Space for more accusations was found in such domains as sport and technology. The British newspaper The Telegraph wondered: “Is Vladimir Putin orchestrating Russian football hooligans to push Britain out of the EU?” It could be a terrific story for the future generations if it were true. Speaking of the future, The Telegraph (again) was the first to report about a “strategic development program”, which had been “drawn up for Vladimir Putin”, that “would seek to develop teleportation by 2035”. Evidence must have already been teleported to the future, because Western journalists do not need that in their current affairs.
James Carden relates the high-pitching alarming tone of the media to the NATO summit in Warsaw: “…it seems the closer we get to the upcoming summit, the further divorced from reality the media’s coverage of Russia becomes. Misinformation from our media has eroded the possibility of any détente between the United States and Russia and has put the two nuclear superpowers on a collision course on the ground in eastern Europe, in the skies over Syria, and on the Baltic and Black Seas. In times like these the public would be better served by less sensationalist, more fact-based coverage of Russia and its government”.

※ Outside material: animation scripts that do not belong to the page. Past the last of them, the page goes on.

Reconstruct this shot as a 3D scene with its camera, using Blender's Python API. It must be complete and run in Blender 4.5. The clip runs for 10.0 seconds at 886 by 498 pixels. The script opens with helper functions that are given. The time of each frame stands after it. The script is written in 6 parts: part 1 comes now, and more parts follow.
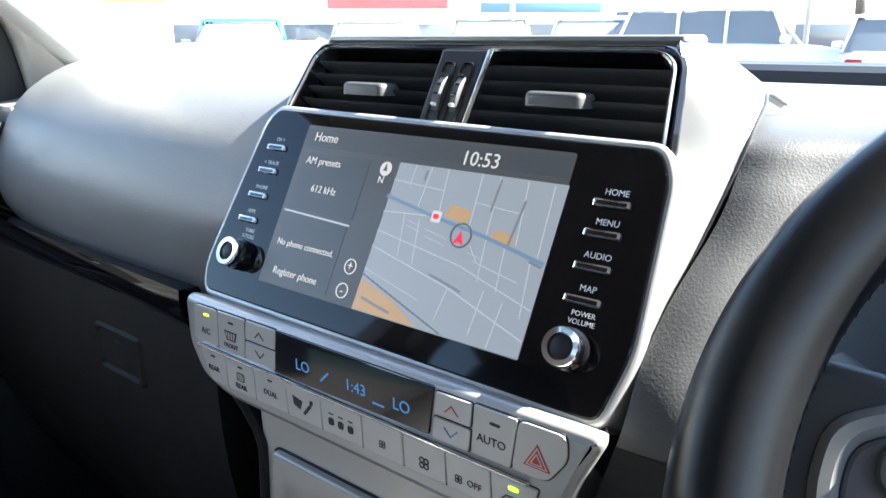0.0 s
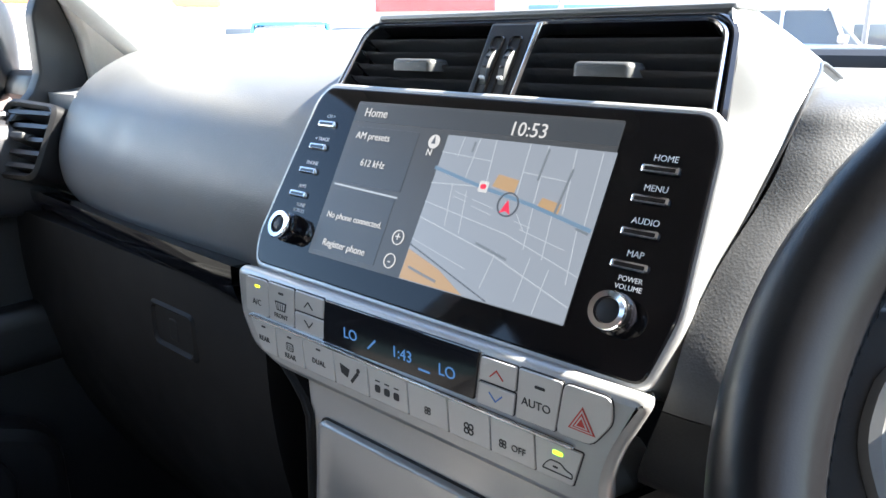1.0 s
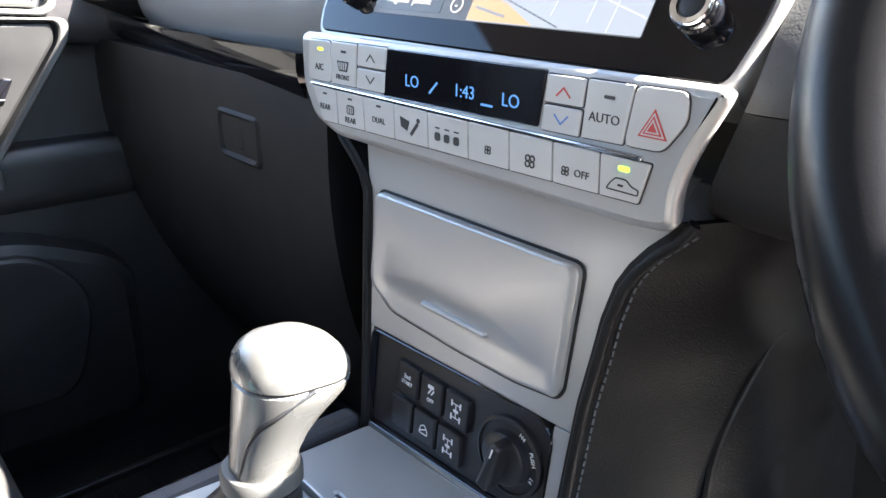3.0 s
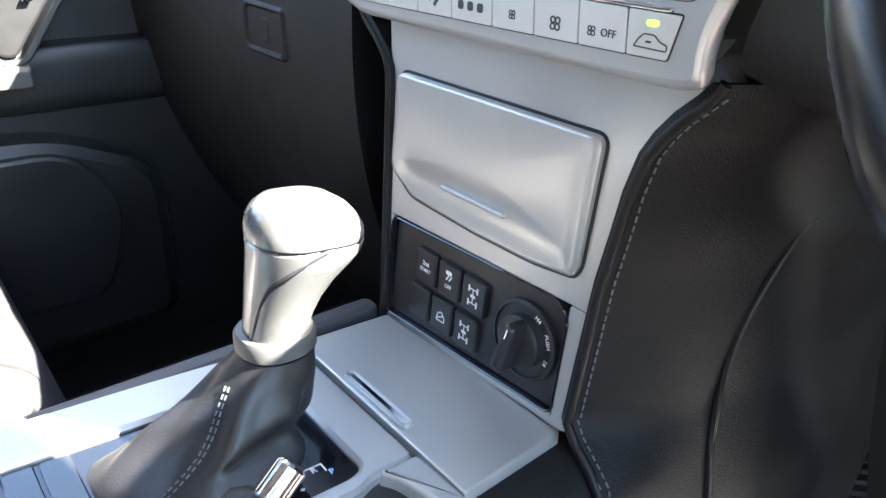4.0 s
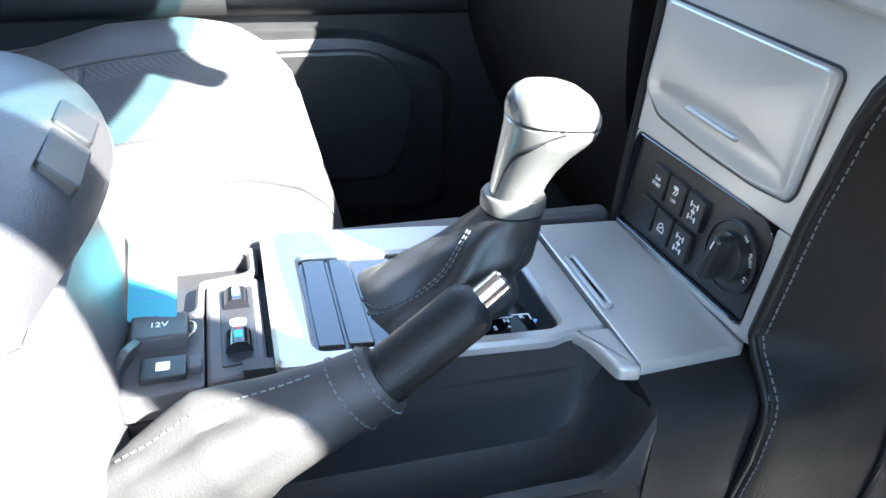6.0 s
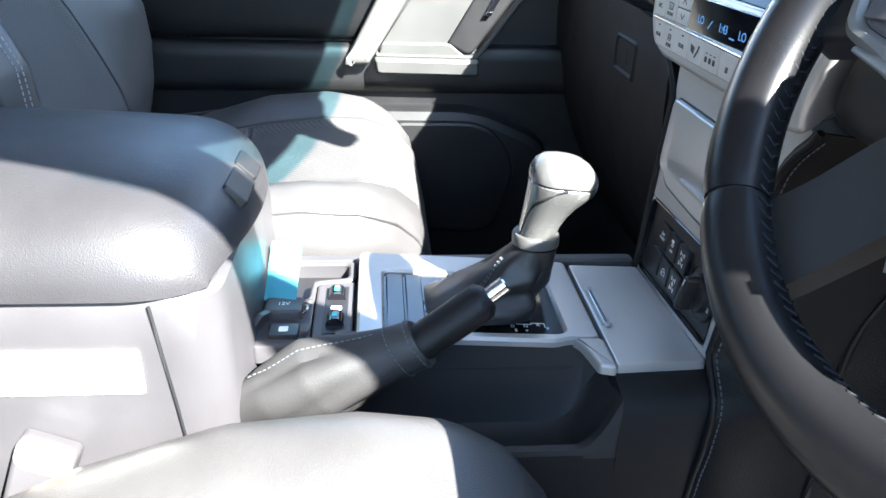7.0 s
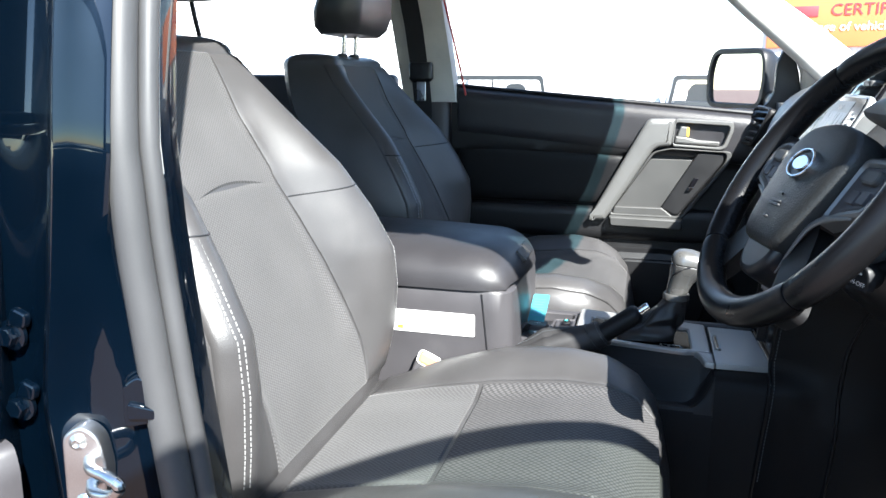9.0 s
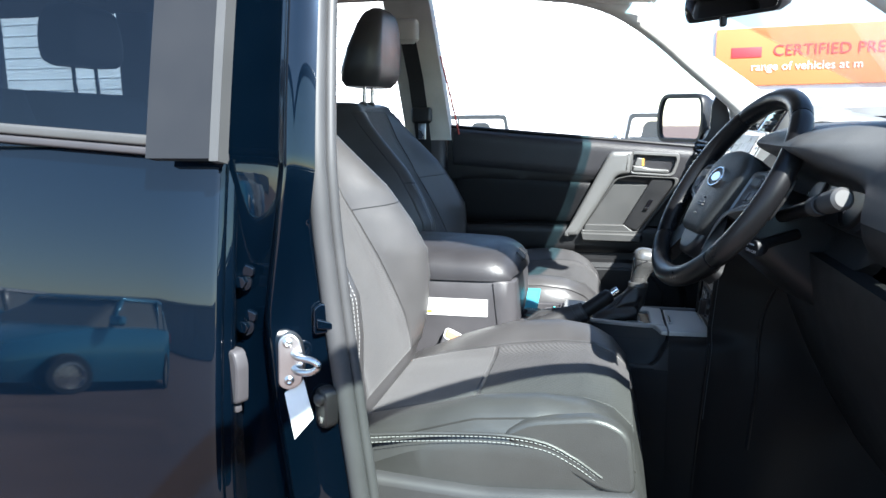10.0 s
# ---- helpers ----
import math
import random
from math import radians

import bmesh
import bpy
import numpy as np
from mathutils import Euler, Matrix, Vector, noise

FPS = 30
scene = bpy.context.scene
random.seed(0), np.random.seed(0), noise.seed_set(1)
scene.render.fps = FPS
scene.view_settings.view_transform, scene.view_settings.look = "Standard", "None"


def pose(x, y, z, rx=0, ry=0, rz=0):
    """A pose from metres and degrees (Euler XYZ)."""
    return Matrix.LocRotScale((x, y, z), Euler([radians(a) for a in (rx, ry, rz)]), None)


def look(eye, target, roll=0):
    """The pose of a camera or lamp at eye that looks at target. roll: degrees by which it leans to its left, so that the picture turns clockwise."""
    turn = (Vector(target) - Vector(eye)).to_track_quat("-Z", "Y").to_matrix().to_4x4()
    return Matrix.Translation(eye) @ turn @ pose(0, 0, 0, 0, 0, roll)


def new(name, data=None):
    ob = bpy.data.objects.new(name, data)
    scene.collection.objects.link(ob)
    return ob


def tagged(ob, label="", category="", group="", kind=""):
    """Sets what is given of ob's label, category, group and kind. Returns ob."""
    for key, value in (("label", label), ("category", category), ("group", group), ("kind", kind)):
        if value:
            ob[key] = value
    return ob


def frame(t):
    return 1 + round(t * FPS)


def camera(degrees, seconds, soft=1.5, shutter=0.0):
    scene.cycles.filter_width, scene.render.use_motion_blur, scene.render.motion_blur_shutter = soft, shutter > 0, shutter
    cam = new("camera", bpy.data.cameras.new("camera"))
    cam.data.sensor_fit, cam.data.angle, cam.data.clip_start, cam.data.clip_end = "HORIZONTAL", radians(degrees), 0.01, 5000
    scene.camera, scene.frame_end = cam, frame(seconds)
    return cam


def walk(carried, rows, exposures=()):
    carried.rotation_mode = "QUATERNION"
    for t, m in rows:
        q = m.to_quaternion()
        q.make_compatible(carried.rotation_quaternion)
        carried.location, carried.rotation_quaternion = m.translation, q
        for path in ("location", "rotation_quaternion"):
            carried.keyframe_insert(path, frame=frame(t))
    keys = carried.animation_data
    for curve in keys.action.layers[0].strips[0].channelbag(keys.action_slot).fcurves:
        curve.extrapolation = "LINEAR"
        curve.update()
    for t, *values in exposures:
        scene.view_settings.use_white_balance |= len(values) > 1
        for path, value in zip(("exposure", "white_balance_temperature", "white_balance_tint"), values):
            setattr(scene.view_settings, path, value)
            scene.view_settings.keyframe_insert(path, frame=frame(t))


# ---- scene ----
cam = camera(62.0, 10.0)
EXPOSURES = [(0, 3.22, 6700, 5), (1.5, 3.46, 6900, 9), (2.5, 4.08, 6950, 10), (3.2, 4.36, 6950, 9), (4.5, 4.82, 6950, 6), (5.5, 4.82, 6550, 3), (7, 3.78, 6400, 5), (8, 2.98, 6400, 7), (8.5, 2.48, 6300, 7), (9, 2.33, 6300, 6), (10, 2.12, 6150, 5)]
PATH = [
    (0, (0.282, -0.285, 1.314), (-0.921, 1.213, 0.759), -0.12),
    (0.5, (0.284, -0.288, 1.309), (-0.974, 1.168, 0.762), -0.27),
    (1, (0.287, -0.293, 1.297), (-1.009, 1.128, 0.750), -0.44),
    (1.5, (0.290, -0.299, 1.273), (-1.024, 1.102, 0.716), -0.23),
    (2, (0.293, -0.297, 1.249), (-1.048, 1.064, 0.659), -0.09),
    (2.5, (0.296, -0.299, 1.227), (-1.066, 1.021, 0.592), 0.34),
    (3, (0.301, -0.301, 1.190), (-1.081, 0.950, 0.465), 1.20),
    (3.2, (0.304, -0.296, 1.180), (-1.085, 0.918, 0.408), 1.33),
    (4.5, (0.318, -0.302, 1.145), (-1.063, 0.831, 0.246), 2.21),
    (5, (0.328, -0.310, 1.142), (-1.061, 0.786, 0.210), 2.64),
    (5.5, (0.349, -0.323, 1.144), (-1.145, 0.530, 0.124), 2.03),
    (5.7, (0.368, -0.325, 1.147), (-1.195, 0.357, 0.102), 2.32),
    (6.8, (0.536, -0.312, 1.204), (-1.221, -0.059, 0.283), 2.38),
    (7, (0.591, -0.297, 1.221), (-1.192, -0.123, 0.333), 2.17),
    (7.5, (0.741, -0.254, 1.271), (-1.127, -0.414, 0.574), 1.79),
    (8, (0.894, -0.201, 1.293), (-0.984, -0.618, 0.746), 1.32),
    (8.5, (1.054, -0.189, 1.290), (-0.825, -0.680, 0.813), 0.39),
    (9, (1.227, -0.217, 1.279), (-0.655, -0.735, 0.842), 0.08),
    (9.5, (1.425, -0.251, 1.292), (-0.467, -0.752, 0.882), 0.18),
    (10, (1.611, -0.231, 1.286), (-0.314, -0.657, 0.949), -0.52),
]
walk(cam, [(t, look(eye, target, roll)) for t, eye, target, roll in PATH], EXPOSURES)

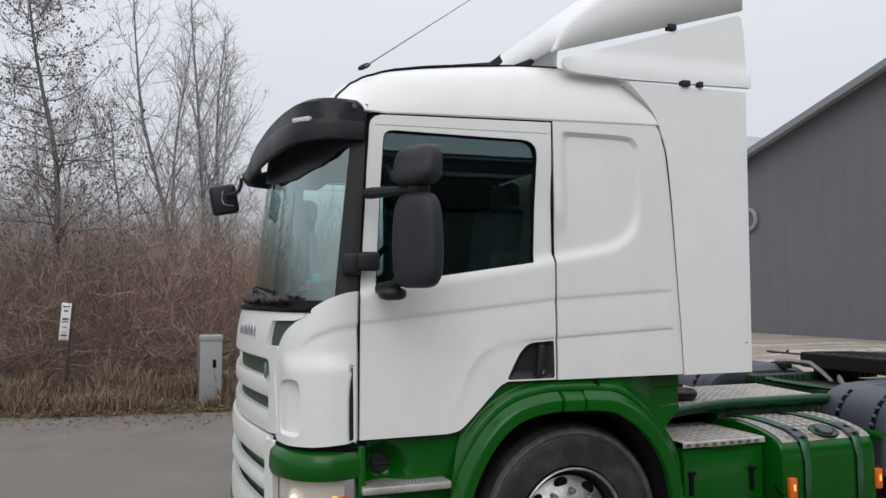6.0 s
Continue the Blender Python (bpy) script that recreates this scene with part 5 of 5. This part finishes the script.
# ---- fogged distance: glowing sheet, woods and haze painted on ----
def fog_material():
    m = bpy.data.materials.new("painted_fog_woods")
    m.use_nodes = True
    n, l = m.node_tree.nodes, m.node_tree.links
    n.clear()
    out, em = n.new("ShaderNodeOutputMaterial"), n.new("ShaderNodeEmission")
    pos = n.new("ShaderNodeTexCoord")
    sep = n.new("ShaderNodeSeparateXYZ")
    l.new(pos.outputs["Object"], sep.inputs[0])
    mp = n.new("ShaderNodeMapping")
    mp.inputs["Scale"].default_value = (0.05, 0.05, 0.10)
    l.new(pos.outputs["Object"], mp.inputs["Vector"])
    t = n.new("ShaderNodeTexNoise")
    t.inputs["Scale"].default_value, t.inputs["Detail"].default_value, t.inputs["Roughness"].default_value = 2.0, 7, 0.5
    l.new(mp.outputs[0], t.inputs["Vector"])
    h = n.new("ShaderNodeMath")
    h.operation = "MULTIPLY_ADD"
    h.inputs[1].default_value, h.inputs[2].default_value = 16.0, -8.0
    l.new(t.outputs["Fac"], h.inputs[0])
    a = n.new("ShaderNodeMath")
    a.operation = "ADD"
    l.new(sep.outputs["Z"], a.inputs[0])
    l.new(h.outputs[0], a.inputs[1])
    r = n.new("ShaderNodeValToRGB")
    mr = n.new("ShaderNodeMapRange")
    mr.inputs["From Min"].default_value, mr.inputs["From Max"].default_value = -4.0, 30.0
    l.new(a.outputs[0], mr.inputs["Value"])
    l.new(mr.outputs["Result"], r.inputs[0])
    # Height ramp paints the haze, ending in the sky's own colour.
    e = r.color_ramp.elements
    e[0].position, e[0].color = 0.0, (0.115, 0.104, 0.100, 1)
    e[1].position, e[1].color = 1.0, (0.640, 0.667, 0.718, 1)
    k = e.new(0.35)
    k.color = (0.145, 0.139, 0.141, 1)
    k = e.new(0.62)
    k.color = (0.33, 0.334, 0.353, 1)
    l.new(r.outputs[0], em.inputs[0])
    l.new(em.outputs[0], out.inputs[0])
    return m


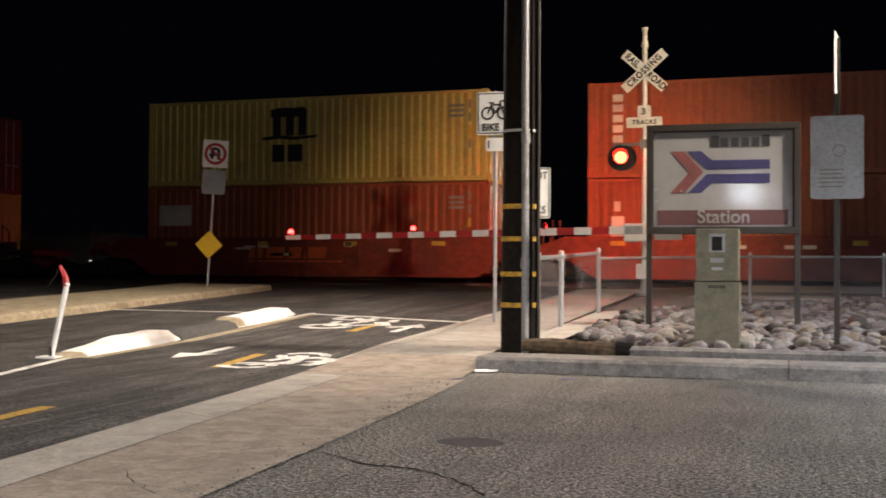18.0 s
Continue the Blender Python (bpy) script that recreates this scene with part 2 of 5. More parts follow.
def box(x0, x1, y0, y1, z0, z1, bevel=0.0, bm=None, m=None):
    b = bmesh.new()
    bmesh.ops.create_cube(b, size=1)
    for v in b.verts:
        v.co = Vector(((x0 + x1) / 2 + v.co.x * (x1 - x0), (y0 + y1) / 2 + v.co.y * (y1 - y0), (z0 + z1) / 2 + v.co.z * (z1 - z0)))
    if bevel:
        bmesh.ops.bevel(b, geom=b.edges[:], offset=bevel, segments=2, affect="EDGES", profile=0.7)
    if m is not None:
        b.transform(m)
    return join(bm, b)


def join(bm, other):
    if bm is None:
        return other
    me = bpy.data.meshes.new("tmp")
    other.to_mesh(me)
    other.free()
    bm.from_mesh(me)
    bpy.data.meshes.remove(me)
    return bm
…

Two day prior to the summit, Angela Merkel made the following statement: “It is getting more and more difficult to influence Russia. Talking about Russia’s foreign policy on the European direction, nothing has changed in a radical way. At the same time, the domestic policy of the European Union is quite volatile. The number of supporters of Russia is growing with every passing year; if we are not able to change that, we will lose Europe”. The Chancellor is undoubtedly right. However, the picture is distorted by information war-mongers in English-speaking countries. They used to be experts of advocacy journalism, but now have accepted one of the key principles of Joseph Goebbels: “the bigger the lie, the more it will be believed”.